925 kms.
Vuelo sobre la ciudad, a esta altura sólo retículas de luz. Manchas asimétricas, libélulas. El tiempo se deforma aquí arriba. De pronto el avión es una cápsula donde un extraño duerme a menos de 5 centímetros de mi hombro. Acá arriba el intersticio, el intervalo.
A 15 minutos de vuelo la retícula se ha transformado en dispersiones de luz enfermiza. La gente empieza a dormir. Los puntos han desaparecido, ya no hay ninguna referencia del "allá afuera". La cápsula ahora está suspendida en la oscuridad. Apenas el sonido de las turbinas funciona como idea de velocidad o movimiento.

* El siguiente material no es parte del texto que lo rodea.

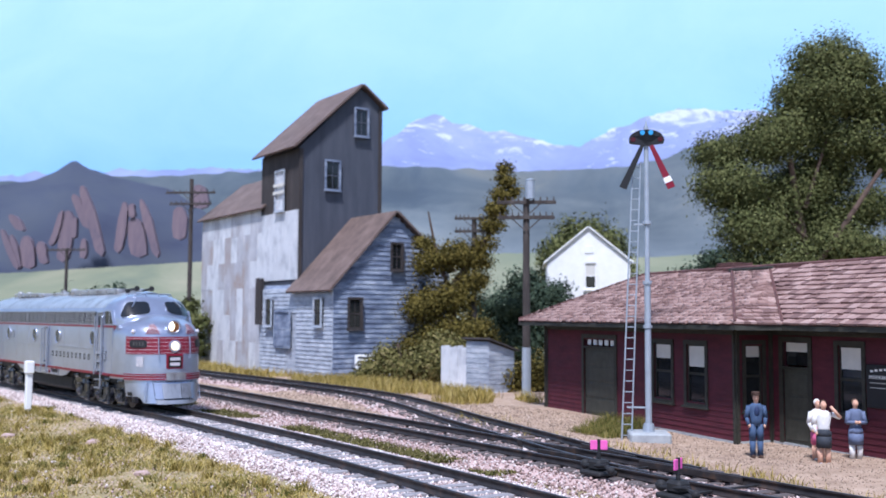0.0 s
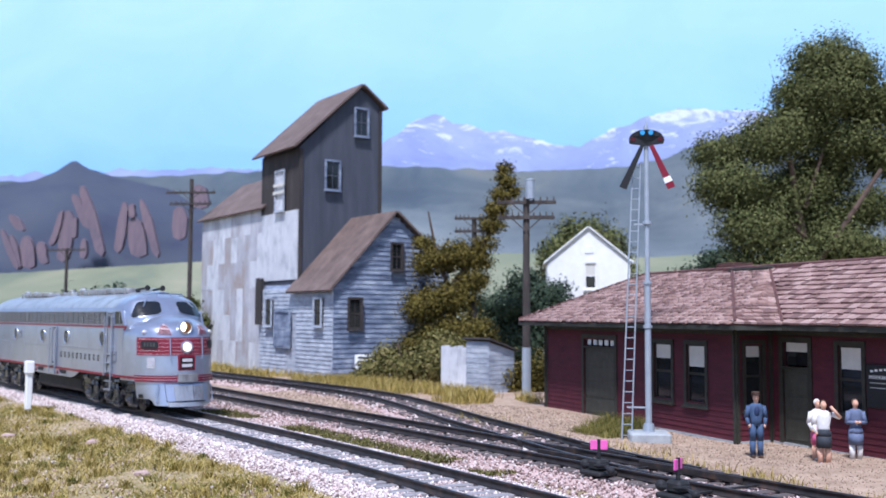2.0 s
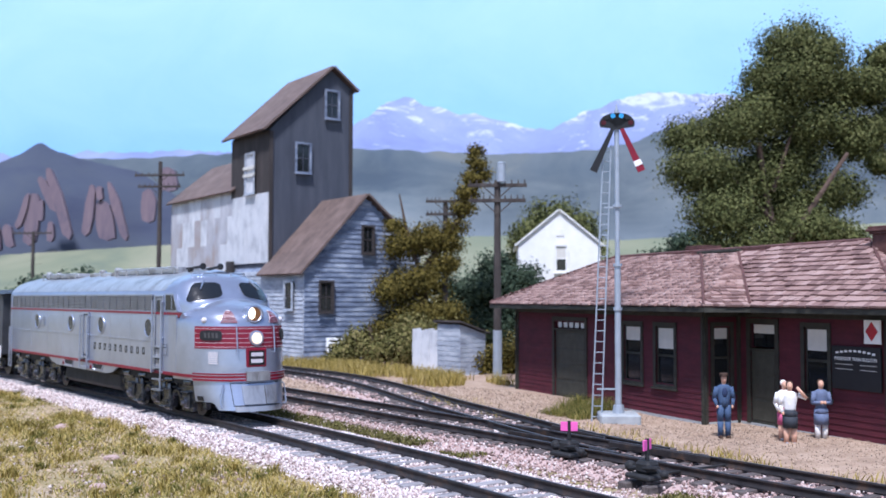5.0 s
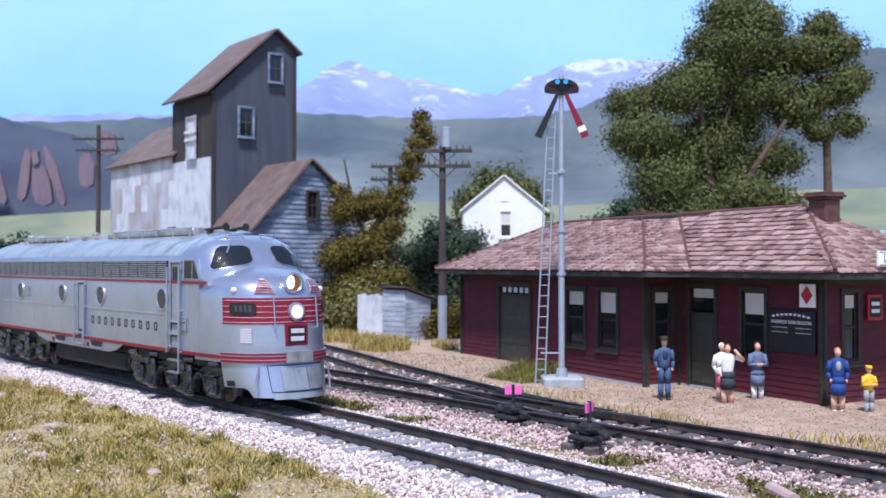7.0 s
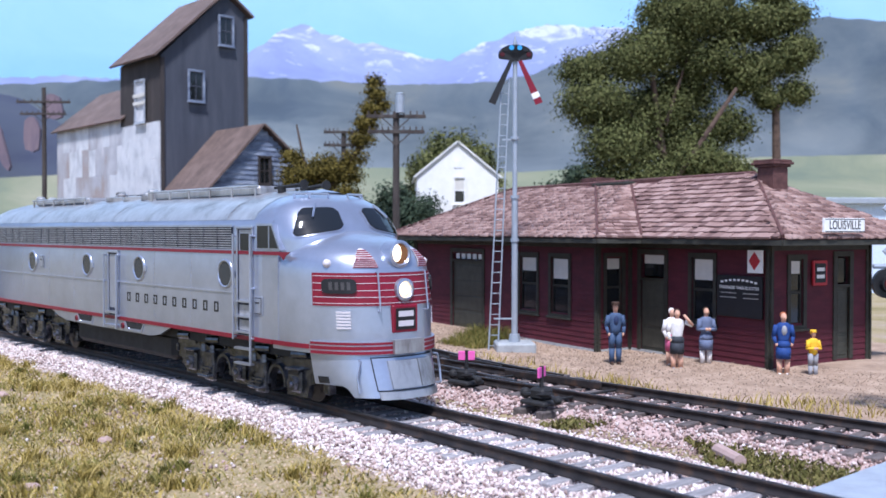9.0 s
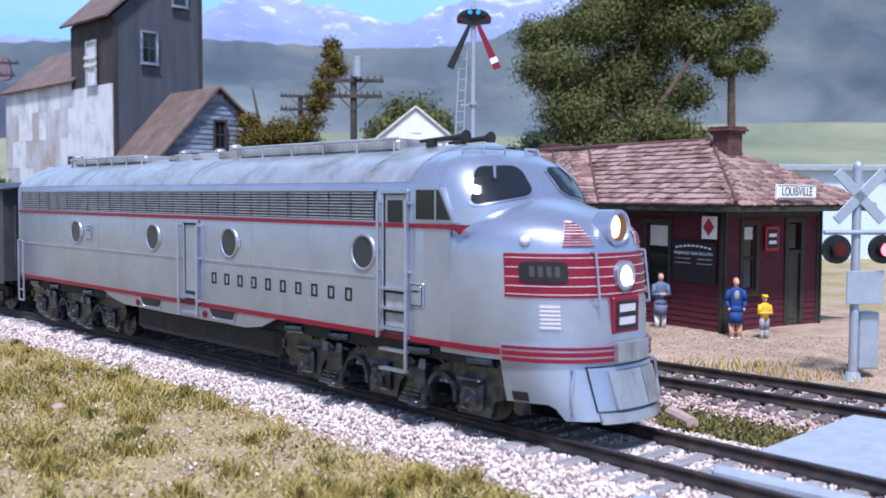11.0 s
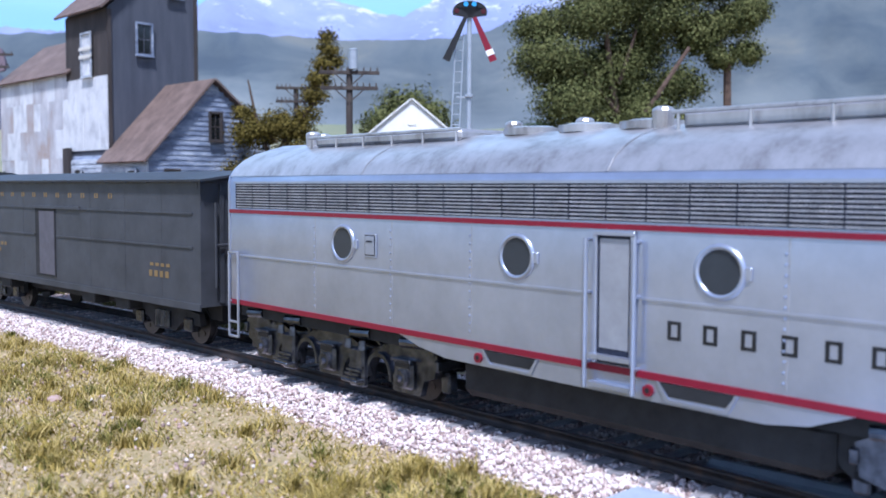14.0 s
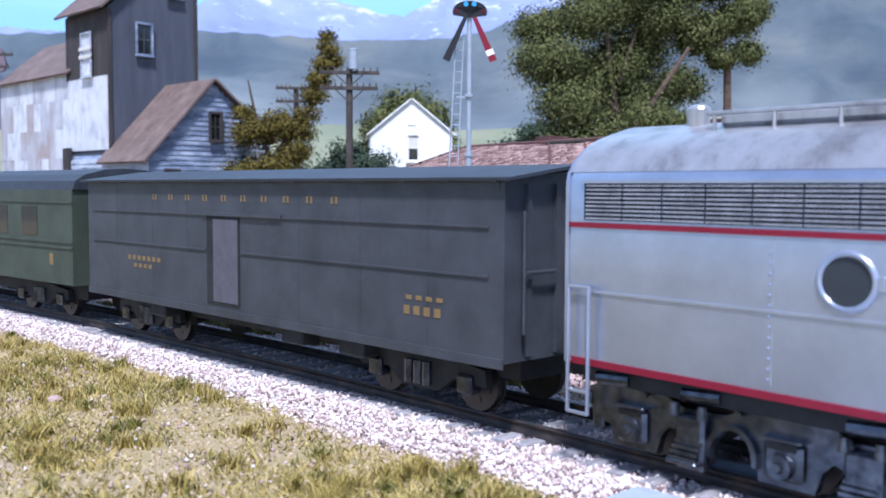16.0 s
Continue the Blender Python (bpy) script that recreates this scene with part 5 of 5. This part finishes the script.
# ---- trees and plants ----
def leaves(name, centres, radii, count, size, mat, parent, seed, flat=0.75):
    """A crown of small leaf faces gathered in clumps round the given centres."""
    g = np.random.RandomState(seed)
    centres, radii = np.array(centres, float), np.array(radii, float)
    w = radii ** 2
    which = g.choice(len(centres), count // 28, p=w / w.sum())
    dirs = g.normal(size=(len(which), 3))
    dirs /= np.linalg.norm(dirs, axis=1)[:, None]
    dirs[:, 2] *= flat
    sub = centres[which] + dirs * (radii[which] * g.uniform(0.3, 1.22, len(which)) ** 0.7)[:, None]
    sr = radii[which] * g.uniform(0.12, 0.26, len(which)) + 0.12
    c = np.repeat(sub, 28, 0) + g.normal(size=(len(which) * 28, 3)) * np.repeat(sr, 28)[:, None] * 0.8
    n = len(c)
    away = np.repeat(dirs, 28, 0) * 0.9 + 0.7 * (c - np.repeat(sub, 28, 0)) / np.repeat(sr, 28)[:, None] + g.normal(size=(n, 3)) * 0.55 + np.array([0, 0, 0.25])
    away /= np.linalg.norm(away, axis=1)[:, None]
    u = np.cross(away, g.normal(size=(n, 3)))
    u /= np.linalg.norm(u, axis=1)[:, None]
    v = np.cross(away, u)
    s = (size * g.uniform(0.6, 1.4, n))[:, None]
    V = np.stack([c - u * s, c + v * s * 0.6, c + u * s, c - v * s * 0.6], 1).reshape(-1, 3)
    F = np.arange(n * 4).reshape(-1, 4)
    return soup(name, V, F, mat, parent)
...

Suspendidos en el anonimato, los cuerpos se esfuerzan por extenderse en diminutos asientos de vinipiel. El chico a mi lado es casi un efebo, aún guarda en su rostro detalles de la infancia; intenta dormir, pero su cuello opone resistencia. El hombre del asiento de enfrente recarga su cabeza en la ventanilla, parece que atento intenta escuchar. Los insomnes prefieren leer o tomar café, como sí la vigilia acelerara el vuelo.

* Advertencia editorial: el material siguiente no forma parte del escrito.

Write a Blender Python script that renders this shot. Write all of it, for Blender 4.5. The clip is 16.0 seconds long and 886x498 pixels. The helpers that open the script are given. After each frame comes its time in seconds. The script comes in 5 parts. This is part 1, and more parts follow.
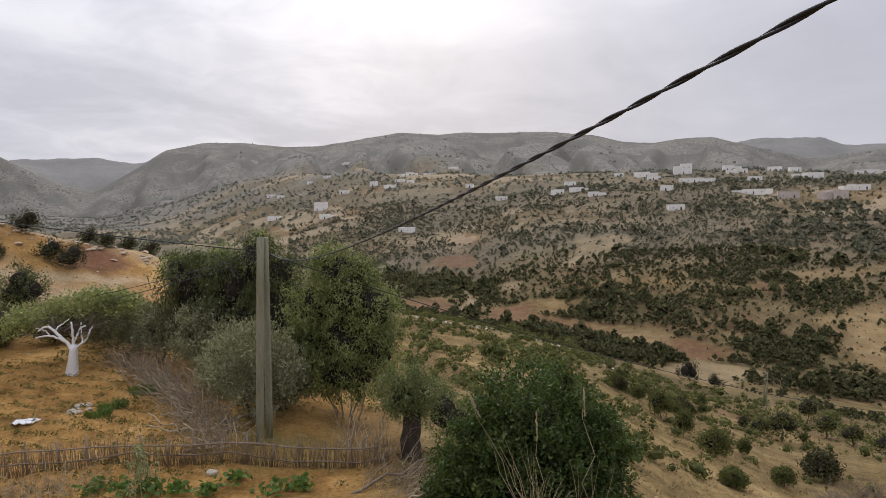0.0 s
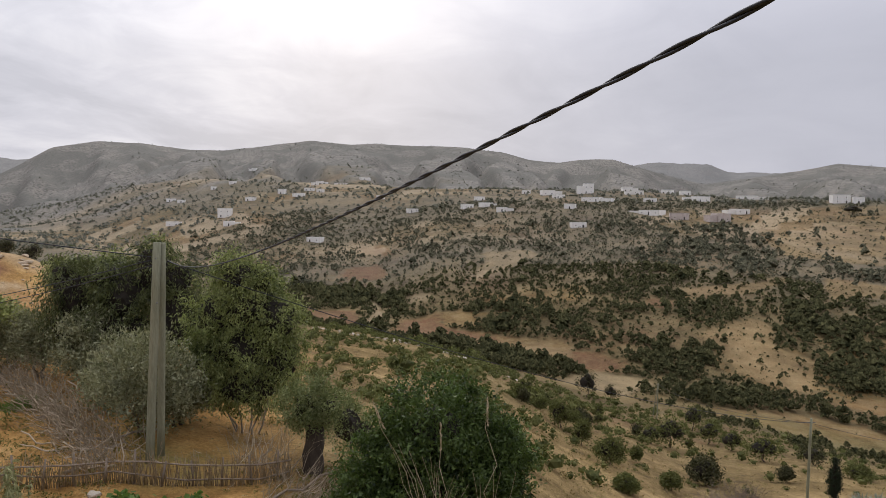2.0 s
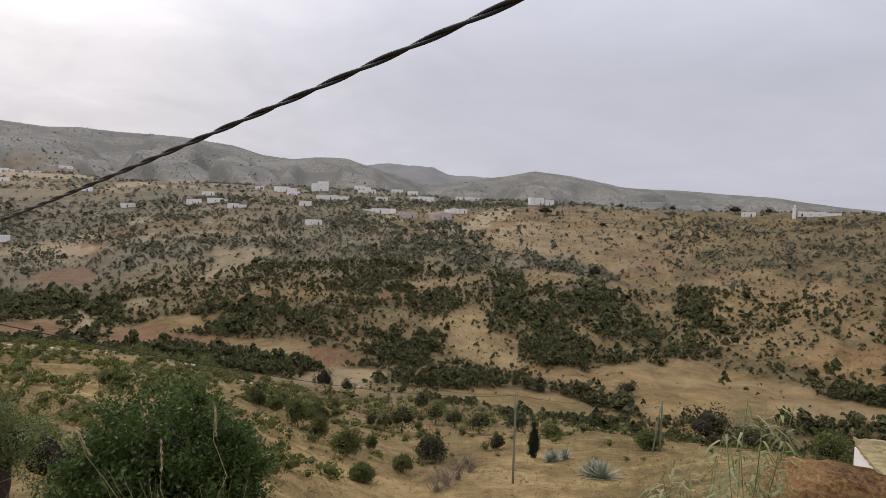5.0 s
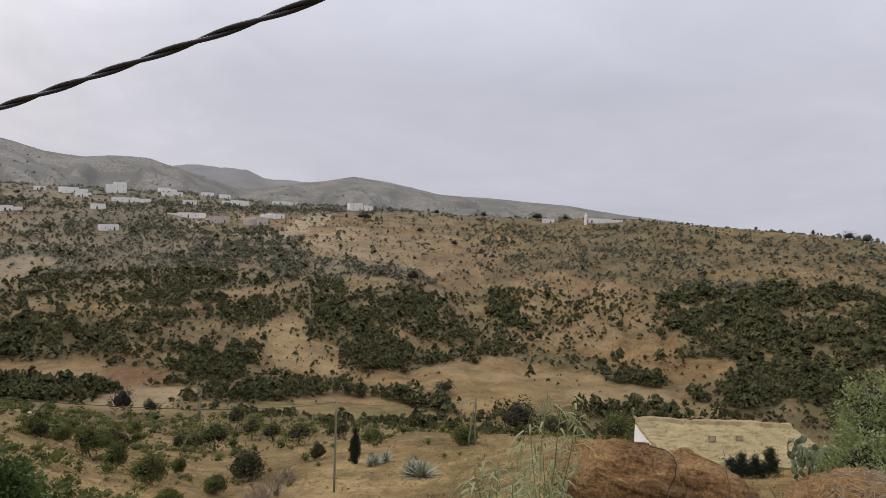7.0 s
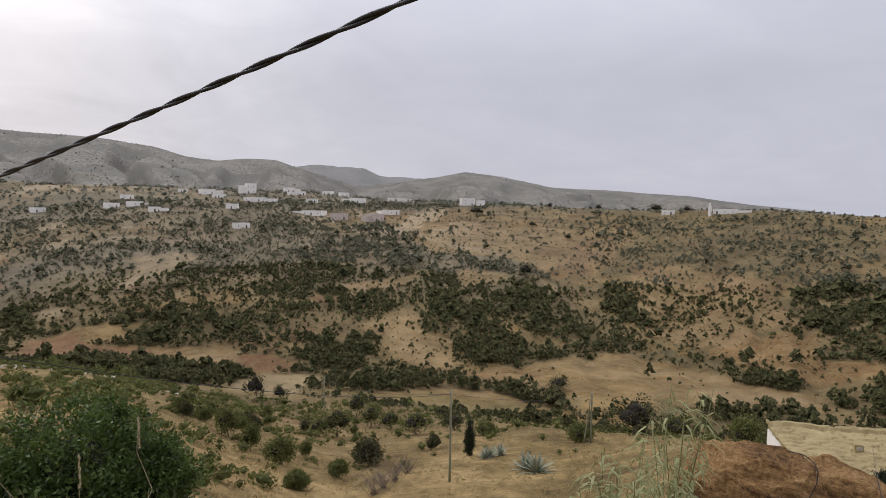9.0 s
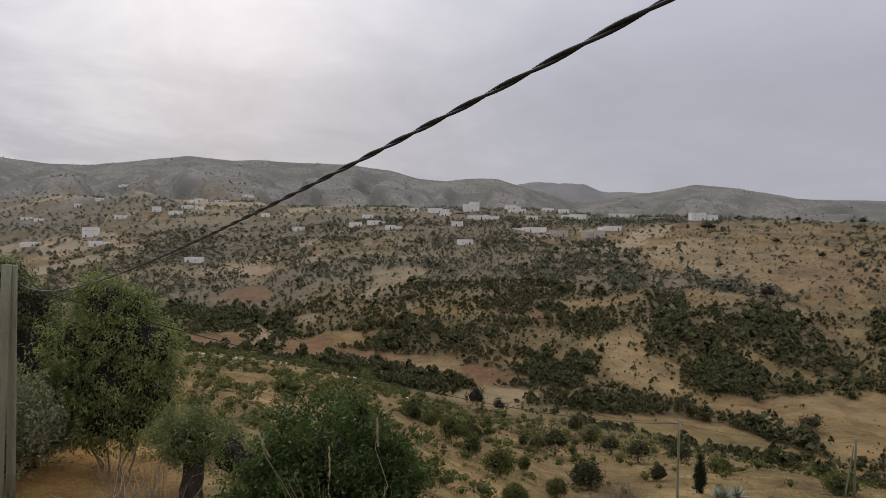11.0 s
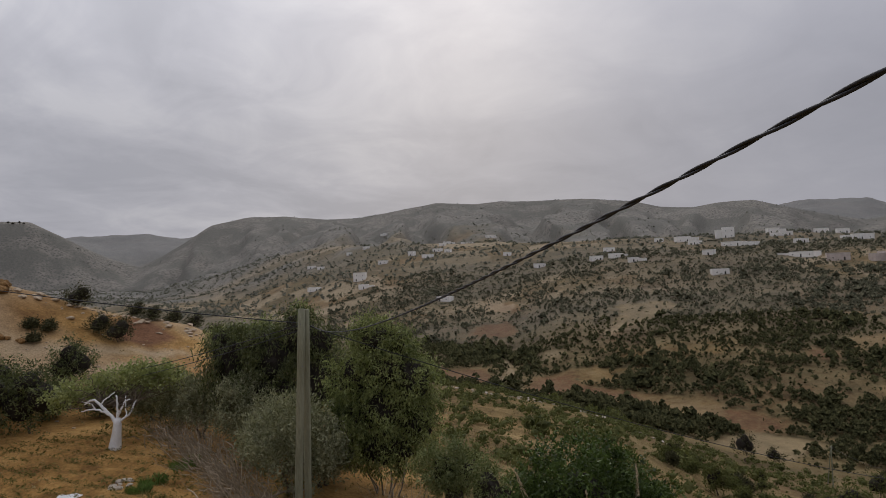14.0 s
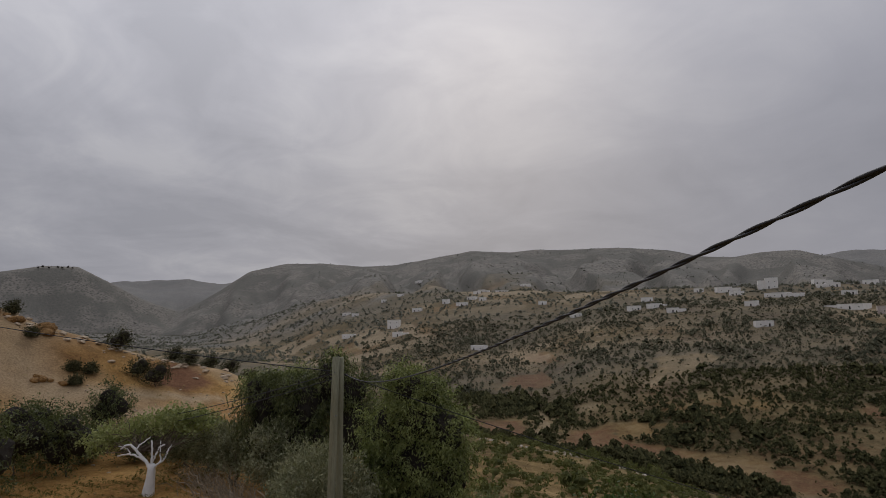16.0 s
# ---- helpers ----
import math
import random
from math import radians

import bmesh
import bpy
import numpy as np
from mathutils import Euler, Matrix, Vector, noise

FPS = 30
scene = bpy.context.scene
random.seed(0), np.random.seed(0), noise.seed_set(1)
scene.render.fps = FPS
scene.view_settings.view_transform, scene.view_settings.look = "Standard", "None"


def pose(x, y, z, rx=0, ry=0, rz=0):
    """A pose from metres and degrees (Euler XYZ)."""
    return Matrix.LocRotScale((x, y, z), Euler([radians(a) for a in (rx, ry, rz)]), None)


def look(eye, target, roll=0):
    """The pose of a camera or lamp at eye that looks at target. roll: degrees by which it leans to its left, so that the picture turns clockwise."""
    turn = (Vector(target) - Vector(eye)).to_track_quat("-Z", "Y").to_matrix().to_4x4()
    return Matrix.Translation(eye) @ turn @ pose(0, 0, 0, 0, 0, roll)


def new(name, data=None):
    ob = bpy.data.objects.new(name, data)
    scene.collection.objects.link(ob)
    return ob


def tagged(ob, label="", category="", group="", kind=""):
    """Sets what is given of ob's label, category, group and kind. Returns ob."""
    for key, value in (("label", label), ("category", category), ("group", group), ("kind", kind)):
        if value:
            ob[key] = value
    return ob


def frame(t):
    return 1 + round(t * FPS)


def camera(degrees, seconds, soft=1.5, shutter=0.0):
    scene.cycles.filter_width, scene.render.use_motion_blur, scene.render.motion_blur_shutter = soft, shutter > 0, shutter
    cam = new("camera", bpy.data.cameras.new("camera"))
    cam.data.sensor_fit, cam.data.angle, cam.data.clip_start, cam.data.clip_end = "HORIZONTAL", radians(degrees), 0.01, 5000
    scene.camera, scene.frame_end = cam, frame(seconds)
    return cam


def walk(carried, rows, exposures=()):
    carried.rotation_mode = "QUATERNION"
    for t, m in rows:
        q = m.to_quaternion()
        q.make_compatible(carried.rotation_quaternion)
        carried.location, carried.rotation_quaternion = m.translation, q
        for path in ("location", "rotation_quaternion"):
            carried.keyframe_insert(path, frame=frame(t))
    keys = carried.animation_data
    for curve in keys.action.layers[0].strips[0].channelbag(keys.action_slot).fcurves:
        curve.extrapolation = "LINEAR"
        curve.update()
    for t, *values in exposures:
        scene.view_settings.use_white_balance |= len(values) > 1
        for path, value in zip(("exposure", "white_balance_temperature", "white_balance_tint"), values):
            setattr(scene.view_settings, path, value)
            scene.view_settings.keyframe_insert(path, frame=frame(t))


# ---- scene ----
cam = camera(71.04, 16.0, soft=0.6)
# seconds, x, y, z, yaw to the right, pitch up, roll (degrees)
PATH = """
0  -0.000 -0.000 7.000  -0.000 -4.871 -1.299
0.5  0.012 -0.004 7.002  1.163 -4.725 -0.997
1  0.007 -0.011 7.006  3.065 -4.477 -0.758
1.5  0.015 -0.022 6.993  5.488 -4.086 -0.415
2  0.015 -0.007 6.980  8.344 -3.811 0.687
2.5  0.021 0.006 7.005  11.142 -3.945 1.057
3  0.015 0.007 6.990  15.169 -3.816 0.965
3.5  0.029 0.003 6.999  19.178 -3.678 1.224
4  0.062 -0.032 7.018  24.669 -3.930 1.364
4.5  0.061 -0.036 6.993  28.440 -3.706 1.658
5  0.072 -0.012 6.994  32.431 -3.572 1.612
5.2  0.083 -0.014 6.999  34.206 -3.346 1.747
7.3  0.137 -0.021 7.002  49.469 -2.566 1.923
7.5  0.145 -0.025 6.986  49.181 -2.416 1.988
8  0.127 -0.016 6.985  47.319 -2.263 1.842
8.5  0.097 -0.012 6.968  42.989 -2.661 1.334
9  0.076 -0.009 6.958  38.631 -3.338 0.967
9.5  0.067 0.028 6.956  33.086 -2.991 1.089
10  0.050 0.051 6.951  27.025 -2.376 0.412
10.2  0.042 0.057 6.946  24.908 -2.202 0.466
12.3  0.049 0.044 6.986  10.938 -1.638 -1.189
12.5  0.043 0.040 6.986  9.497 -1.152 -1.562
13  0.006 0.022 6.998  4.199 0.094 -1.795
13.5  -0.022 0.026 7.011  0.022 0.379 -2.024
14  -0.035 0.042 7.019  -3.304 1.570 -2.325
14.5  -0.044 0.054 7.033  -4.800 2.959 -2.080
15  -0.054 0.065 7.034  -6.092 4.273 -2.001
15.5  -0.061 0.073 7.045  -5.981 5.321 -1.807
16  -0.069 0.079 7.055  -6.340 6.093 -1.623
"""


def carried_pose(x, y, z, yaw, pitch, roll):
    return Matrix.Translation((x, y, z)) @ Euler((0, 0, radians(-yaw))).to_matrix().to_4x4() @ Euler((radians(90 + pitch), 0, 0)).to_matrix().to_4x4() @ Euler((0, 0, radians(roll))).to_matrix().to_4x4()


rows = [[float(v) for v in line.split()] for line in PATH.strip().splitlines()]
walk(cam, [(row[0], carried_pose(*row[1:])) for row in rows],
     exposures=[(0, -0.02), (3.5, -0.05), (4.0, 0.07), (5, 0.02), (8, 0.03), (9.4, 0.03), (10.0, -0.3), (10.4, -0.35), (12.3, -0.45), (13.5, -0.66), (14.5, -0.86), (16, -1.03)])

# ---- world and sun -----------------------------------------------------------
SUN_BEARING, SUN_HEIGHT = -1.0, 24.0


def nodes_of(tree):
    tree.nodes.clear()
    def add(kind, inputs=(), **props):
        n = tree.nodes.new(kind)
        for k, v in props.items():
            setattr(n, k, v)
        for k, v in dict(inputs).items():
            if isinstance(v, bpy.types.NodeSocket):
                tree.links.new(v, n.inputs[k])
            else:
                n.inputs[k].default_value = v
        return n
    return add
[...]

Recuerdo el proyecto de Sophie Calle, sleepers (Les Dormeurs), en el cual la fotógrafa invitaba a amigos, vecinos, extraños a dormir a su cama durante una semana, bajo la única condición de que le permitieran fotografiar sus horas de sueño.
Todo el mundo aquí duerme y de pronto recuerdo ese lente que registra, profana y embellece.